Entries with animation source code:

● ● ● ●

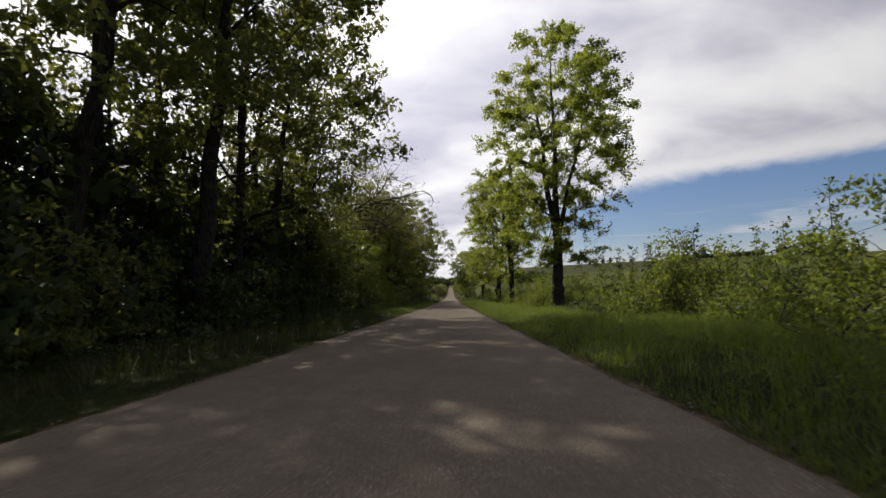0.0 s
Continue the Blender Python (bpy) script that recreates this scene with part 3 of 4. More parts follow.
put(big_tree(15, 16.4, 0.30, 2.8, 4.4, "high", 34000, 0.155, "forked ash with light green leaves above dark bushes", limbs=30, clumps=230, spread=0.48, lobes=100,
             leaders=((170, 0.10, 0.97, 0.24), (5, 0.50, 0.86, 0.24), (190, 0.48, 0.70, 0.34))), 9.6, 131.7)
put(big_tree(16, 20.0, 0.46, 2.8, 7.0, "high", 112000, 0.140, "large maple with heavy forked trunk and drooping boughs", M_MAPLE_DARK, limbs=72, clumps=560, spread=0.56, lobes=220, lopside=(0.05, 0),
             leaders=((175, 0.30, 0.93, 0.21), (40, 0.15, 0.97, 0.22), (350, 0.55, 0.72, 0.28))), 7.12, 197.2)
put(big_tree(17, 15.2, 0.28, 1.3, 3.2, "plum", 60000, 0.155, "dense egg-shaped maple standing by the field", M_MAPLE_DARK, lopside=(0.16, 0), limbs=40, clumps=420, spread=0.46, lobes=190,
             leaders=((90, 0.05, 0.97, 0.22), (190, 0.35, 0.80, 0.24), (0, 0.42, 0.76, 0.26))), 7.17, 228.5)
# far side of the lane, past the wood
put(big_tree(18, 14.7, 0.24, 2.2, 5.0, "dome", 21000, 0.165, "airy lone tree with tiers of leaves on a straight trunk", M_WOOD, limbs=40, clumps=230, spread=0.48, lobes=100,
             leaders=((60, 0.05, 0.97, 0.45), (200, 0.30, 0.88, 0.45))), -10.03, 174.5)

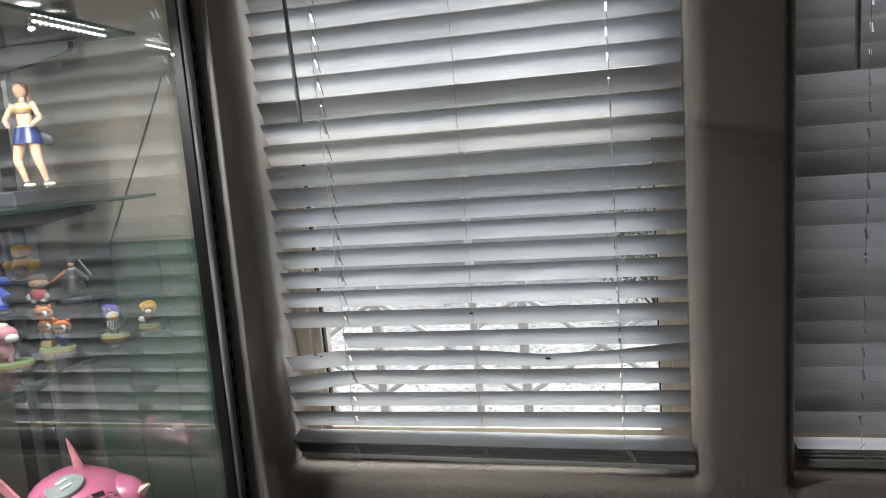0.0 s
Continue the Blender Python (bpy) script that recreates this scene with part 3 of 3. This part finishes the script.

● ● ● ●

* _Direction_: Transcribe every record above exactly, leaving out the pictures.

* _Solution to this exercise_:
0.0 s
Continue the Blender Python (bpy) script that recreates this scene with part 3 of 4. More parts follow.
put(big_tree(15, 16.4, 0.30, 2.8, 4.4, "high", 34000, 0.155, "forked ash with light green leaves above dark bushes", limbs=30, clumps=230, spread=0.48, lobes=100,
             leaders=((170, 0.10, 0.97, 0.24), (5, 0.50, 0.86, 0.24), (190, 0.48, 0.70, 0.34))), 9.6, 131.7)
put(big_tree(16, 20.0, 0.46, 2.8, 7.0, "high", 112000, 0.140, "large maple with heavy forked trunk and drooping boughs", M_MAPLE_DARK, limbs=72, clumps=560, spread=0.56, lobes=220, lopside=(0.05, 0),
             leaders=((175, 0.30, 0.93, 0.21), (40, 0.15, 0.97, 0.22), (350, 0.55, 0.72, 0.28))), 7.12, 197.2)
put(big_tree(17, 15.2, 0.28, 1.3, 3.2, "plum", 60000, 0.155, "dense egg-shaped maple standing by the field", M_MAPLE_DARK, lopside=(0.16, 0), limbs=40, clumps=420, spread=0.46, lobes=190,
             leaders=((90, 0.05, 0.97, 0.22), (190, 0.35, 0.80, 0.24), (0, 0.42, 0.76, 0.26))), 7.17, 228.5)
# far side of the lane, past the wood
put(big_tree(18, 14.7, 0.24, 2.2, 5.0, "dome", 21000, 0.165, "airy lone tree with tiers of leaves on a straight trunk", M_WOOD, limbs=40, clumps=230, spread=0.48, lobes=100,
             leaders=((60, 0.05, 0.97, 0.45), (200, 0.30, 0.88, 0.45))), -10.03, 174.5)

0.0 s
Continue the Blender Python (bpy) script that recreates this scene with part 3 of 3. This part finishes the script.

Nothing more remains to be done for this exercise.